### Exercise brief
Which lines in the records below contain the word "part"? Copy each one out.
## start Material for the task
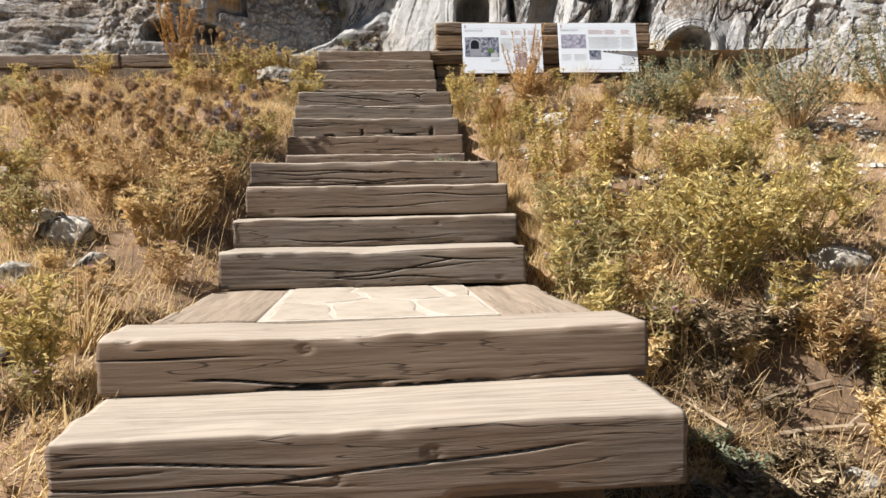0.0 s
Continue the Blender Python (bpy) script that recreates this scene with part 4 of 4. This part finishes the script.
def dock_stalk(seed, h, w, arms, seed_material, label, thick=1.0, big=1.3):
    """A tall withered stalk, its upright branches packed with seed clusters."""
    rng = random.Random(seed)
    root = tagged(new("dock_plant"), label, "dock plant", "withered seed stalks")
    lf = Sheet()
    for k in range(arms):
        st, sd = Sheet(), Sheet()
        d = round_way(rng)
        base = d * 0.02 + Vector((0, 0, h * rng.uniform(0, 0.35)))
        top = d * (w / 2) * rng.uniform(0.25, 1.0) + Vector((0, 0, h * rng.uniform(0.6, 1.0)))
        pts = bent(rng, base, top, 0.05, 6)
        st.stem(pts, 0.005, 0.0018)
        length = (top - base).length
        for c in range(int(length * 300 * thick)):
            f = rng.uniform(0.2, 1.0)
            i = min(int(f * 5), 4)
            p = pts[i].lerp(pts[i + 1], f * 5 - i)
            p = p + round_way(rng, rng.uniform(-0.5, 0.5)) * rng.uniform(0.003, 0.020) * (1.25 - f)
            sd.leaf(p, round_way(rng, rng.uniform(-0.6, 0.8)), big * rng.uniform(0.010, 0.022), big * rng.uniform(0.010, 0.017), curl=0.4)
        stalk = st.put("stem", RUST, root)
        sd.put("seed_spike", seed_material, stalk, kind="stuff")
    for c in range(26):
        lf.leaf(round_way(rng) * 0.02 + Vector((0, 0, h * rng.uniform(0.0, 0.3))), round_way(rng, rng.uniform(-0.3, 0.7)), rng.uniform(0.08, 0.17), rng.uniform(0.02, 0.04), curl=0.5)
    lf.put("foliage", BROWN_STRAW, root, "withered basal leaves", kind="stuff")
    return root


def leafy_shrub(seed, h, w, count, material, label, size=(0.03, 0.06), category="shrub"):
    rng = random.Random(seed)
    root = tagged(new("shrub"), label, category, "leafy shrubs")
    st, lv = Sheet(), Sheet()
    for k in range(max(8, count // 45)):
        d = round_way(rng)
        r = rng.uniform(0.2, 1.0)
        top = d * (w / 2) * r + Vector((0, 0, h * rng.uniform(0.45, 1.0) * (1.05 - 0.4 * r)))
        pts = bent(rng, d * 0.04, top, 0.06)
        st.stem(pts, 0.006, 0.002)
        for c in range(45):
            f = rng.uniform(0.25, 1.0)
            i = min(int(f * 4), 3)
            p = pts[i].lerp(pts[i + 1], f * 4 - i) + round_way(rng, rng.uniform(-1, 1)) * rng.uniform(0, 0.05)
            lv.leaf(p, round_way(rng, rng.uniform(-0.5, 0.9)), rng.uniform(*size), rng.uniform(*size) * 0.42, curl=rng.uniform(-0.3, 0.5))
    st.put("stem", BROWN_STRAW, root, kind="stuff")
    lv.put("foliage", material, root, kind="stuff")
    return root


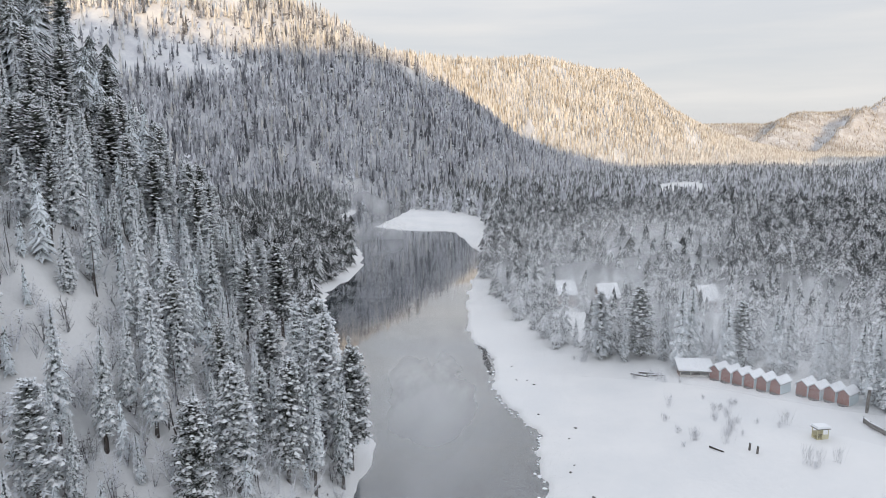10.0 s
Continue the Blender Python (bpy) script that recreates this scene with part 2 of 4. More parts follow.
STONE = wood_material("pale_plaster", (0.40, 0.37, 0.34), (0.55, 0.52, 0.48), 0.4)
GREY_WOOD = wood_material("grey_weathered_wood", (0.10, 0.09, 0.085), (0.24, 0.22, 0.20), 0.4)
YELLOW = wood_material("yellow_painted_wood", (0.56, 0.52, 0.33), (0.70, 0.66, 0.48), 0.5)
TIN = wood_material("pale_blue_sheet_wall", (0.48, 0.58, 0.62), (0.64, 0.73, 0.76), 0.5)
ROCK = bark_material("grey_rock", (0.035, 0.034, 0.034), (0.16, 0.155, 0.15))
GLASS = material("window_glass", 0.08)[0]
GLASS.node_tree.nodes["Principled BSDF"].inputs["Base Color"].default_value = (0.03, 0.035, 0.04, 1)
RUBBER = material("black_rubber", 0.8)[0]
RUBBER.node_tree.nodes["Principled BSDF"].inputs["Base Color"].default_value = (0.02, 0.02, 0.02, 1)


def car_paint(name, colour):
    m, n, l, b = material(name, 0.4)
    grime = noise_node(n, l, 2.5, 5, 0.6)
    l.new(ramp_node(n, l, grime, [(0.4, colour), (0.7, (0.6, 0.62, 0.64))]), b.inputs["Base Color"])
    return m


DARK_PAINT = car_paint("dark_red_car_paint", (0.11, 0.05, 0.045))
GREY_PAINT = car_paint("grey_truck_paint", (0.20, 0.21, 0.21))


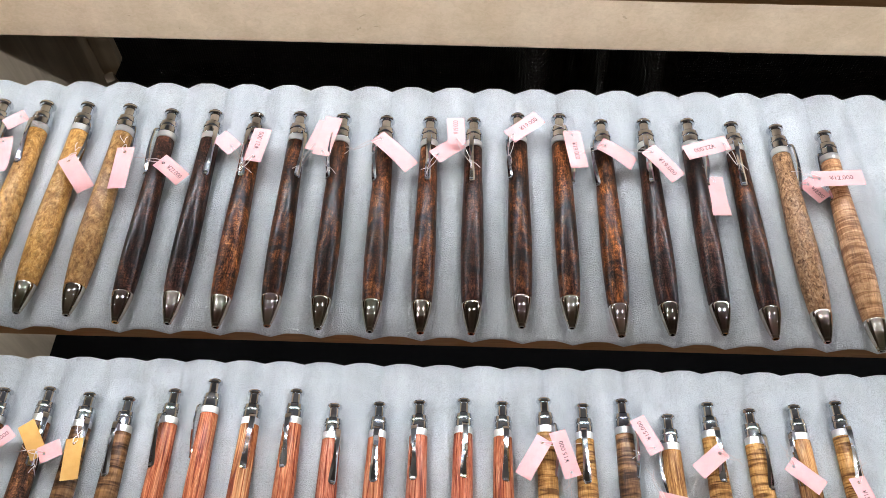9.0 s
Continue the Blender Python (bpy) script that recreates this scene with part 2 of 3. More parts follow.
## end Material for the task
### Exercise response
Continue the Blender Python (bpy) script that recreates this scene with part 4 of 4. This part finishes the script.
Continue the Blender Python (bpy) script that recreates this scene with part 2 of 4. More parts follow.
Continue the Blender Python (bpy) script that recreates this scene with part 2 of 3. More parts follow.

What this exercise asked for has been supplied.